使用Python的histogram2d计算均值区间值
在Python中,如何计算二维直方图中每个区间的平均值呢?我有温度范围作为x轴和y轴,现在想用这些温度区间来绘制闪电发生的概率。我是从一个csv文件中读取数据,下面是我的代码:
filename = 'Random_Events_All_Sorted_85GHz.csv'
df = pd.read_csv(filename)
min37 = df.min37
min85 = df.min85
verification = df.five_min_1
#Numbers
x = min85
y = min37
H = verification
#Estimate the 2D histogram
nbins = 4
H, xedges, yedges = np.histogram2d(x,y,bins=nbins)
#Rotate and flip H
H = np.rot90(H)
H = np.flipud(H)
#Mask zeros
Hmasked = np.ma.masked_where(H==0,H)
#Plot 2D histogram using pcolor
fig1 = plt.figure()
plt.pcolormesh(xedges,yedges,Hmasked)
plt.xlabel('min 85 GHz PCT (K)')
plt.ylabel('min 37 GHz PCT (K)')
cbar = plt.colorbar()
cbar.ax.set_ylabel('Probability of Lightning (%)')
plt.show()
这个代码能生成一个看起来不错的图表,但图上显示的数据其实是每个区间内样本的数量,也就是计数。
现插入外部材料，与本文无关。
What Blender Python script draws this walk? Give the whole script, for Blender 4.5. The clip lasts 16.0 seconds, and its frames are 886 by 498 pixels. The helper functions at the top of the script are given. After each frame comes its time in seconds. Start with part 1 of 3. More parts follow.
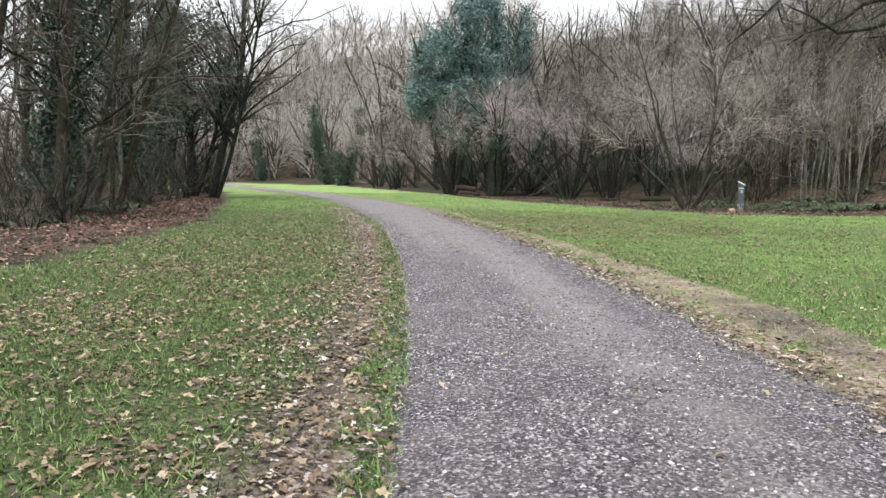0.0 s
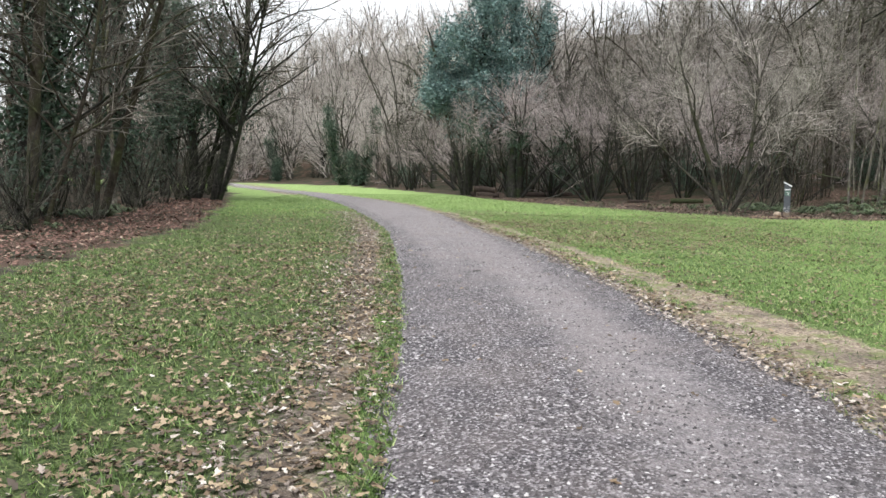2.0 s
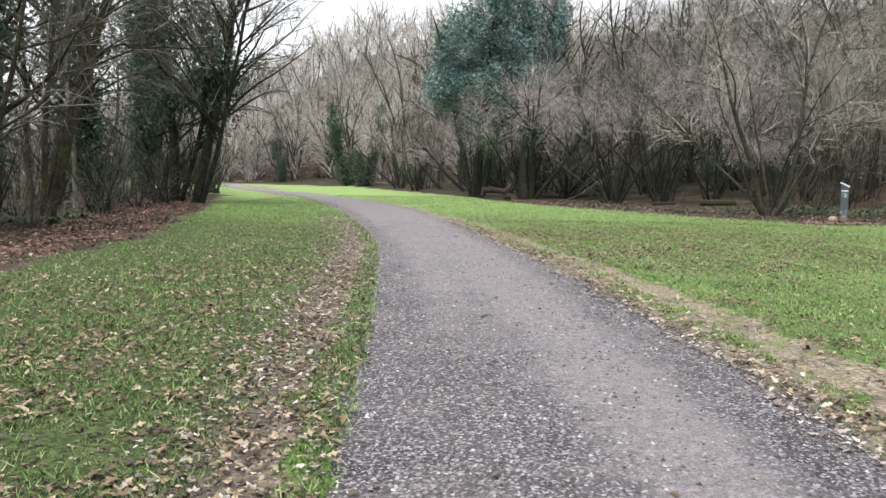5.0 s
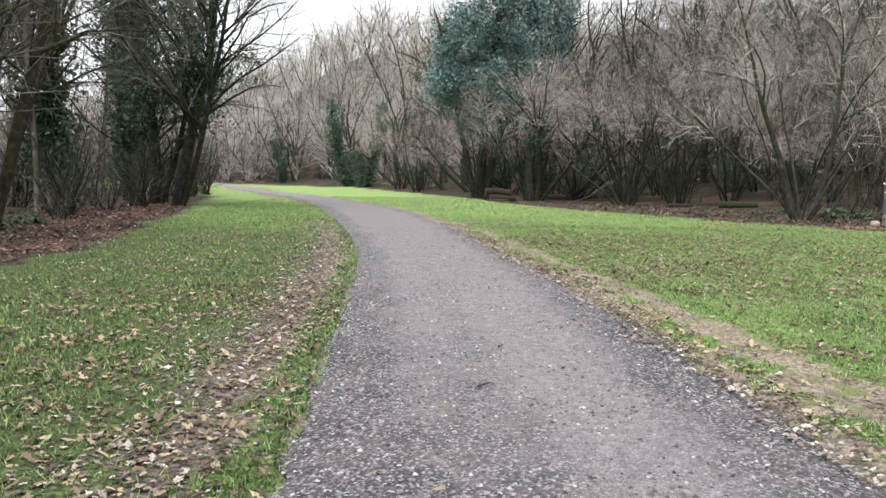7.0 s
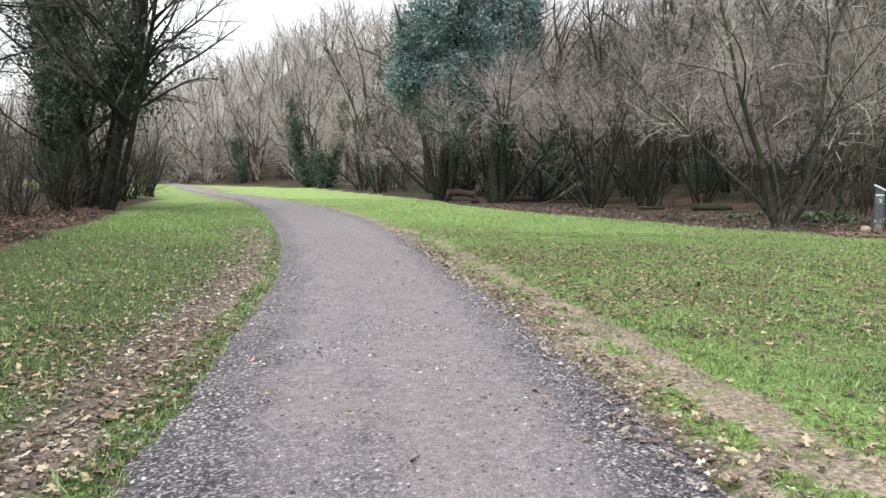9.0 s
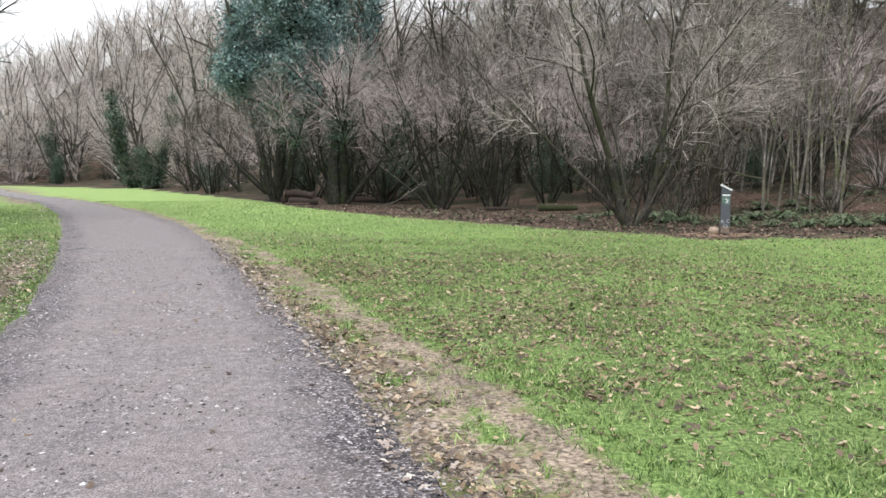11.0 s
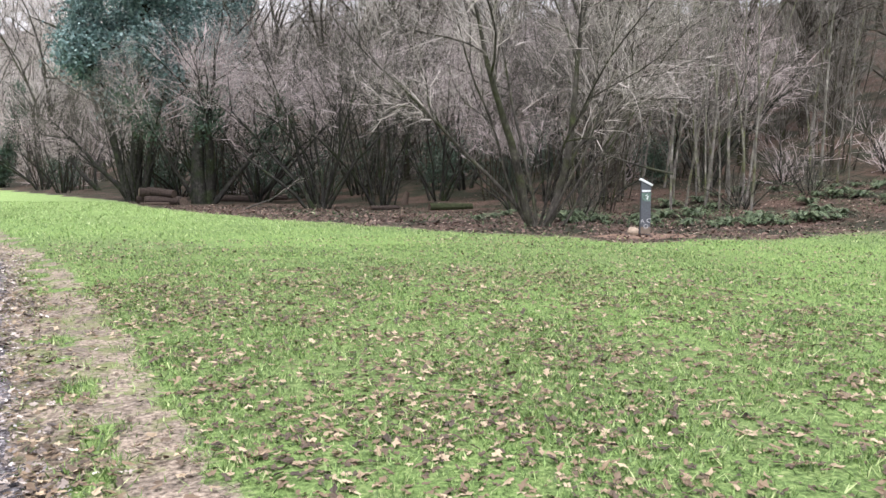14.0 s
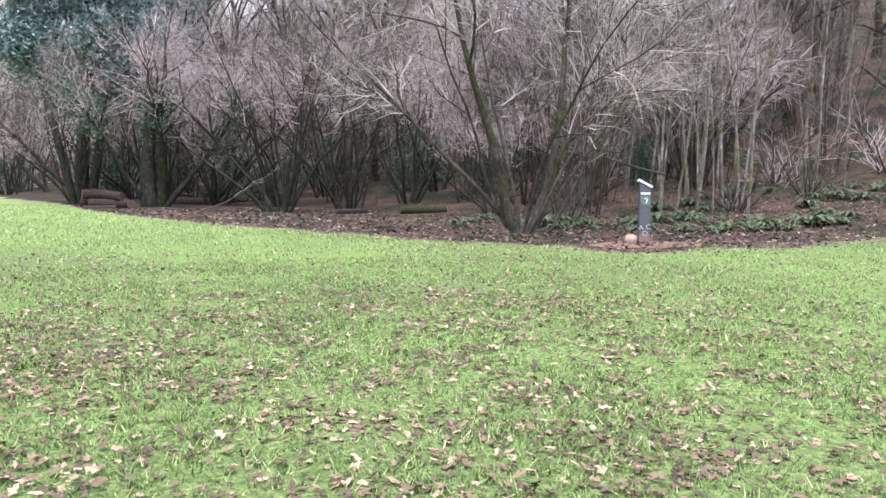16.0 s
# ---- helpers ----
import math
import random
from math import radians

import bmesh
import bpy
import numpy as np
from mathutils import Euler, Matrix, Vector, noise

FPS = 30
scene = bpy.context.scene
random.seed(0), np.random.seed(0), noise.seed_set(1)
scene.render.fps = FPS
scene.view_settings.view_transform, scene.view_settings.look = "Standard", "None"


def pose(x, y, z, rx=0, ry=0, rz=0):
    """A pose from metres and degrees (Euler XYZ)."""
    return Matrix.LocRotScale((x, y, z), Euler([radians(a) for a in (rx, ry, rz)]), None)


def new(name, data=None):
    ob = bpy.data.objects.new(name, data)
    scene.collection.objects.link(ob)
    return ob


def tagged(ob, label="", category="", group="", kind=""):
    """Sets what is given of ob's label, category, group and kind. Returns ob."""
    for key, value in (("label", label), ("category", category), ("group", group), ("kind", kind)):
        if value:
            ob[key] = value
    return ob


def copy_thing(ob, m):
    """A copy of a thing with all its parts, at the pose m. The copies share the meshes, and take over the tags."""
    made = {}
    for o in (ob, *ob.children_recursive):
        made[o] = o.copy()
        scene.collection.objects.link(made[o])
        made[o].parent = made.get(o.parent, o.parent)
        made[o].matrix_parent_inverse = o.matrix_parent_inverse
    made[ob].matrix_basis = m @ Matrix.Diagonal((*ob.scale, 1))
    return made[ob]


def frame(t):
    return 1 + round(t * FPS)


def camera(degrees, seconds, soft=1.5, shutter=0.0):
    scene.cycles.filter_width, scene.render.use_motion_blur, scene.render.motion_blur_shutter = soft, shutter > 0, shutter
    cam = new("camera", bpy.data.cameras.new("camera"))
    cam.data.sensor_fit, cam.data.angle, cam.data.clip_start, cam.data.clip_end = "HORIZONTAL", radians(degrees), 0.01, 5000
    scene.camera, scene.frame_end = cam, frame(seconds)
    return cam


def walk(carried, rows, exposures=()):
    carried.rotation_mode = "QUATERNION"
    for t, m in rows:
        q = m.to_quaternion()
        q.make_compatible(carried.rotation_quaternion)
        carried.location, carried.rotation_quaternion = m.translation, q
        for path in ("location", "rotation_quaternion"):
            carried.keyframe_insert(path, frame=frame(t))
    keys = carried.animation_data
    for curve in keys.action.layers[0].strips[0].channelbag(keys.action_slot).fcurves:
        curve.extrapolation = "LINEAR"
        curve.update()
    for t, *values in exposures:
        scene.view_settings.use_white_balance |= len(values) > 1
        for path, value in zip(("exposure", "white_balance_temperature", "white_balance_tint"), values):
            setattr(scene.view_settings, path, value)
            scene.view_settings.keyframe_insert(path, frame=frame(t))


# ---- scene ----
cam = camera(60.6, 16.0)
METRES, EYE, TILT, LEAN, TURN = 21.1, 1.5, 0.0, 0.0, 0.0
ROWS = [
    (0.0, 0.0, 0.0, 0.0, 0.08, -5.09, -0.86),
    (0.5, 0.0015, 0.0336, 0.0007, 0.28, -5.1, -0.87),
    (1.0, 0.002, 0.0678, 0.0019, 0.55, -5.11, -0.85),
    (1.5, 0.0005, 0.101, 0.0018, 1.04, -5.1, -0.86),
    (2.0, 0.0025, 0.135, 0.0025, 1.43, -5.12, -0.82),
    (2.5, 0.0029, 0.1668, 0.0025, 1.72, -5.11, -0.8),
    (3.0, 0.0055, 0.1987, 0.0024, 1.87, -5.09, -0.76),
    (3.5, 0.006, 0.2296, 0.0027, 1.97, -5.1, -0.74),
    (4.0, 0.0057, 0.2614, 0.0025, 2.02, -5.1, -0.73),
    (6.5, 0.0086, 0.4249, 0.0036, 2.38, -5.08, -0.71),
    (7.0, 0.0106, 0.4566, 0.0036, 2.46, -5.07, -0.69),
    (7.5, 0.0146, 0.4879, 0.0045, 2.51, -5.06, -0.67),
    (8.0, 0.0178, 0.5187, 0.005, 2.49, -5.06, -0.66),
    (8.5, 0.0235, 0.5504, 0.0063, 2.17, -5.1, -0.63),
    (9.0, 0.0288, 0.5816, 0.0068, 0.02, -5.03, -0.62),
    (9.5, 0.0331, 0.6117, 0.0065, -4.17, -4.96, -0.59),
    (10.0, 0.0372, 0.6426, 0.0077, -7.18, -4.95, -0.56),
    (12.5, 0.0705, 0.7857, 0.0071, -16.49, -4.89, -0.47),
    (13.0, 0.0796, 0.8137, 0.0055, -17.63, -4.91, -0.42),
    (13.5, 0.0871, 0.8442, 0.0042, -18.69, -4.95, -0.45),
    (14.0, 0.0953, 0.8742, 0.003, -20.17, -4.97, -0.43),
    (14.5, 0.1033, 0.9032, 0.0024, -20.73, -4.95, -0.45),
    (15.0, 0.1115, 0.9315, 0.0029, -21.14, -4.93, -0.44),
    (15.5, 0.1219, 0.9584, 0.0038, -21.44, -4.92, -0.41),
    (16.0, 0.1319, 0.984, 0.0038, -22.47, -4.89, -0.41),
]
walk(cam, [(t, pose(0, 0, EYE, TILT, LEAN, TURN) @ pose(METRES * x, METRES * y, METRES * z, 90 + pitch, roll, yaw)) for t, x, y, z, yaw, pitch, roll in ROWS],
     [(0.0, 1.14, 6430, 9), (8.0, 1.17, 6410, 9.5), (10.0, 1.16, 6410, 10), (13.0, 1.3, 6340, 12), (16.0, 1.74, 6020, 23)])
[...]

这里的验证变量是一个数组,里面有1和0,1表示有闪电,0表示没有闪电。我希望图上显示的数据是每个区间内闪电的概率,所以我需要将这个计数转换成百分比,也就是需要计算bin_mean*100。
我尝试过用类似于这里展示的方法(用scipy/numpy在Python中分区数据),但在处理二维直方图时遇到了一些困难。
2 个回答
8
有一个简单又快速的方法可以做到这一点!使用 weights
参数来对数值进行求和:
denominator, xedges, yedges = np.histogram2d(x,y,bins=nbins)
nominator, _, _ = np.histogram2d(x,y,bins=[xedges, yedges], weights=verification)
所以你只需要在每个区间里,把数值的总和除以事件的数量就可以了:
result = nominator / denominator.clip(1)
好了!
1
这个方法是可以实现的,至少可以用以下这种方式。
# xedges, yedges as returned by 'histogram2d'
# create an array for the output quantities
avgarr = np.zeros((nbins, nbins))
# determine the X and Y bins each sample coordinate belongs to
xbins = np.digitize(x, xedges[1:-1])
ybins = np.digitize(y, yedges[1:-1])
# calculate the bin sums (note, if you have very many samples, this is more
# effective by using 'bincount', but it requires some index arithmetics
for xb, yb, v in zip(xbins, ybins, verification):
avgarr[yb, xb] += v
# replace 0s in H by NaNs (remove divide-by-zero complaints)
# if you do not have any further use for H after plotting, the
# copy operation is unnecessary, and this will the also take care
# of the masking (NaNs are plotted transparent)
divisor = H.copy()
divisor[divisor==0.0] = np.nan
# calculate the average
avgarr /= divisor
# now 'avgarr' contains the averages (NaNs for no-sample bins)
如果你事先知道了每个区间的边界,那么你只需要多加一行,就可以在同样的方式下完成直方图的部分。